Legal basis of processing
The legal basis for processing your personal data is that the processing is necessary for the exercise of a function of a government department.
Recipients
Your personal data will be shared by us with HM Treasury.
Retention
Your personal data will be kept by us for 6 years and will then be deleted.
Your rights
You have the right to request information about how your personal data are processed, and to request a copy of that personal data.
You have the right to request that any inaccuracies in your personal data are rectified without delay.
You have the right to request that any incomplete personal data are completed, including by means of a supplementary statement.
You have the right to request that your personal data are erased if there is no longer a justification for them to be processed.
You have the right in certain circumstances (for example, where accuracy is contested) to request that the processing of your personal data is restricted.
Complaints
If you consider that your personal data has been misused or mishandled, you may make a complaint to the Information Commissioner, who is an independent regulator. The Information Commissioner can be contacted at:
Information Commissioner’s Office
Wycliffe House
Water Lane
Wilmslow
Cheshire
SK9 5AF
0303 123 1113 casework@ico.org.uk
Any complaint to the Information Commissioner is without prejudice to your right to seek redress through the courts.
Contact details
The data controller for your personal data is HMRC. The contact details for the data controller are:
HMRC
100 Parliament Street
Westminster
London
SW1A 2BQ
The contact details for HMRC’s Data Protection Officer are:
The Data Protection Officer
HMRC
14 Westfield Avenue
Stratford
London
E20 1HZ
Consultation principles
This call for evidence is being run in accordance with the government’s Consultation Principles.
The Consultation Principles are available on the Cabinet Office website.

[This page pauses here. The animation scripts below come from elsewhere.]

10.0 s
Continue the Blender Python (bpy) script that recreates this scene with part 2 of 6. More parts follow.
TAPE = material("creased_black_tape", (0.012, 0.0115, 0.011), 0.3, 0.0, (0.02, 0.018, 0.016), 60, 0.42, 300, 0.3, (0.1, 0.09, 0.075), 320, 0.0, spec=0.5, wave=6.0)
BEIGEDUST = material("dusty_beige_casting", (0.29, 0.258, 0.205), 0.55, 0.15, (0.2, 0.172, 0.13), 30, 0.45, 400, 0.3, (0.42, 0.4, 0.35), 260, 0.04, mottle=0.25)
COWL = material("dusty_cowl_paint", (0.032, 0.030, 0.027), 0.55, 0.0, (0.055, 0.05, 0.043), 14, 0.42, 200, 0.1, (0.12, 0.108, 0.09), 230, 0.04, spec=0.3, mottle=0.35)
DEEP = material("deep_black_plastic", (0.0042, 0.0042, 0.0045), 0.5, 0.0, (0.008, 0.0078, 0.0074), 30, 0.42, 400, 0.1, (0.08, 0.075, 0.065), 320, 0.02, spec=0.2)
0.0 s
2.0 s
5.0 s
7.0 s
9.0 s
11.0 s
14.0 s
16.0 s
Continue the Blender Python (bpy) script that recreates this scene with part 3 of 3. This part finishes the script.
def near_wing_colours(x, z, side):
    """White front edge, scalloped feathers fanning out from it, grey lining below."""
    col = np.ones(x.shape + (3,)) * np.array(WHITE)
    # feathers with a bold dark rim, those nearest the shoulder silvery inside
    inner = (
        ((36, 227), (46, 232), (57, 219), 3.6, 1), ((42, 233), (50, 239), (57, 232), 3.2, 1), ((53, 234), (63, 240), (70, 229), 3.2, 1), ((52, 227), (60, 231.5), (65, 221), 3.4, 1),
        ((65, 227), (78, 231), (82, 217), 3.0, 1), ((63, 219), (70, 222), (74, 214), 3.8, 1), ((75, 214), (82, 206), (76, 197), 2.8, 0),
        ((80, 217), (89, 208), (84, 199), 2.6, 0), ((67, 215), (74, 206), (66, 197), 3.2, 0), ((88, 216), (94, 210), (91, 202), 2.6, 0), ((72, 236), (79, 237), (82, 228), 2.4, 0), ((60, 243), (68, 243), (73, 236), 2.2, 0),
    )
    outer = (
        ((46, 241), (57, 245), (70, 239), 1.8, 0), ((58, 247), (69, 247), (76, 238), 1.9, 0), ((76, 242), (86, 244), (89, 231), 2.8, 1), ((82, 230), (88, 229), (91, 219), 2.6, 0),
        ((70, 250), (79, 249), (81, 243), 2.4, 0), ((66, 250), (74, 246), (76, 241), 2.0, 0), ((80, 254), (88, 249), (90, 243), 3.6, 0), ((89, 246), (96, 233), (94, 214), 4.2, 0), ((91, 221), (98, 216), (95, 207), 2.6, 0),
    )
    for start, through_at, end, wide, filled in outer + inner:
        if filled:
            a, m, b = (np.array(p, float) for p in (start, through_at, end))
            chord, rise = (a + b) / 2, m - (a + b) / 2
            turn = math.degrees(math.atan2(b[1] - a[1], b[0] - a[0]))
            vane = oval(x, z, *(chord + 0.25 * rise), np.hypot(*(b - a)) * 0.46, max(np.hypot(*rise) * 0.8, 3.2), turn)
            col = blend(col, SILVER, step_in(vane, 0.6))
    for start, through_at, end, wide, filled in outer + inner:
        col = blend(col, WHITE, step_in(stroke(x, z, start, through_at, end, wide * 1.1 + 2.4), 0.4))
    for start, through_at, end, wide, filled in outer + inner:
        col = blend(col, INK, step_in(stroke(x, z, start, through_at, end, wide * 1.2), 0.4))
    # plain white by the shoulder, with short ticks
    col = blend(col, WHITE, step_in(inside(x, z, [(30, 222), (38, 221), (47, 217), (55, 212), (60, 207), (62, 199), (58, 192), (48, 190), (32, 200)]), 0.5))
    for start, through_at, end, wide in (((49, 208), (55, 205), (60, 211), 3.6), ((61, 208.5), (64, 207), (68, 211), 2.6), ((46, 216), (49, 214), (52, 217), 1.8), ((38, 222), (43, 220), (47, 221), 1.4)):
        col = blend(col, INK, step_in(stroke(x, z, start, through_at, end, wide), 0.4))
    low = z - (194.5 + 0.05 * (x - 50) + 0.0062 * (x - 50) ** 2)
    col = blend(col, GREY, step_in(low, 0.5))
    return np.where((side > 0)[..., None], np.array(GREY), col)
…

If you have any comments or complaints about the consultation process, please contact the Consultation Coordinator.
Please do not send responses to the consultation to this link.
Annex A: Definitions
‘Chargeable securities’
SDRT is charged on agreements to transfer ‘chargeable securities’. Whereas a Stamp Duty charge can arise on various property types, the charge to SDRT is restricted to ‘chargeable securities’ which means:
- all issued stocks, shares, loan capital in UK and non-UK companies having a register of its securities in the UK
- interests in, or in dividends, or other rights arising out of stocks, shares and loan capital
- rights to allotments of or to subscribe for, or options to acquire, stocks, shares or loan capital
- units in a unit trust and shares in an Open Ended Investment Company (OEIC)
- stocks, shares or loan capital within which are issued or raised by a non-UK incorporated company but registered in a register kept in the UK
- shares issued or raised by a non-UK incorporated company which are paired with shares issued by a UK incorporated company
‘Stock’ and ‘marketable securities’
‘Stock’ includes any share in any stocks or funds or funded debt issued by a UK or non-UK corporate body, corporation or society.
‘Marketable securities’ includes property which are not shares or stocks but are securities which are capable of being marketed and traded in any stock market in the UK.
Examples of instruments other than a STF where Stamp Duty applies:
- interests in partnerships where the partnership assets include stock or marketable securities
- companies House returns for a company re-purchasing its own shares
- certain Court Orders that act as an instrument of transfer
- sales of stocks or marketable securities where a common nominee acts for the seller and purchaser so that completion of an instrument transferring legal title is not required
Annex B: Relevant (current) government legislation
Stamp Duty
The Stamp Duties Management Act 1891, the Stamp Act 1891 and the Finance Act 1895, still contain much of the operative law on Stamp Duty, although there have since been significant amendments and a partial consolidation was made in the Finance Act 1999. FA 2003 section 125 provided for the abolition of Stamp Duty except on instruments relating to stock or marketable securities. In particular:
- section 122 of the Stamp Act 1891
- part 1 of schedule 13 of Finance Act 1999
- Stamp Act 1891 sections 6 and 55, 57 and 58
- sections 67 and 69 of Finance Act 1986
- sections 70 and 72 of the Finance Act 1986
- The Stamp Duty (Method of Denoting Duty) Regulations 2019
SDRT
The main charging provisions and scope of SDRT are contained within Part 4 Finance Act 1986 (sections 86 to 99) of primary legislation, which is, in turn supplemented in secondary legislation by Statutory Instrument 1986/1711 (The Stamp Duty Reserve Tax Regulations 1986).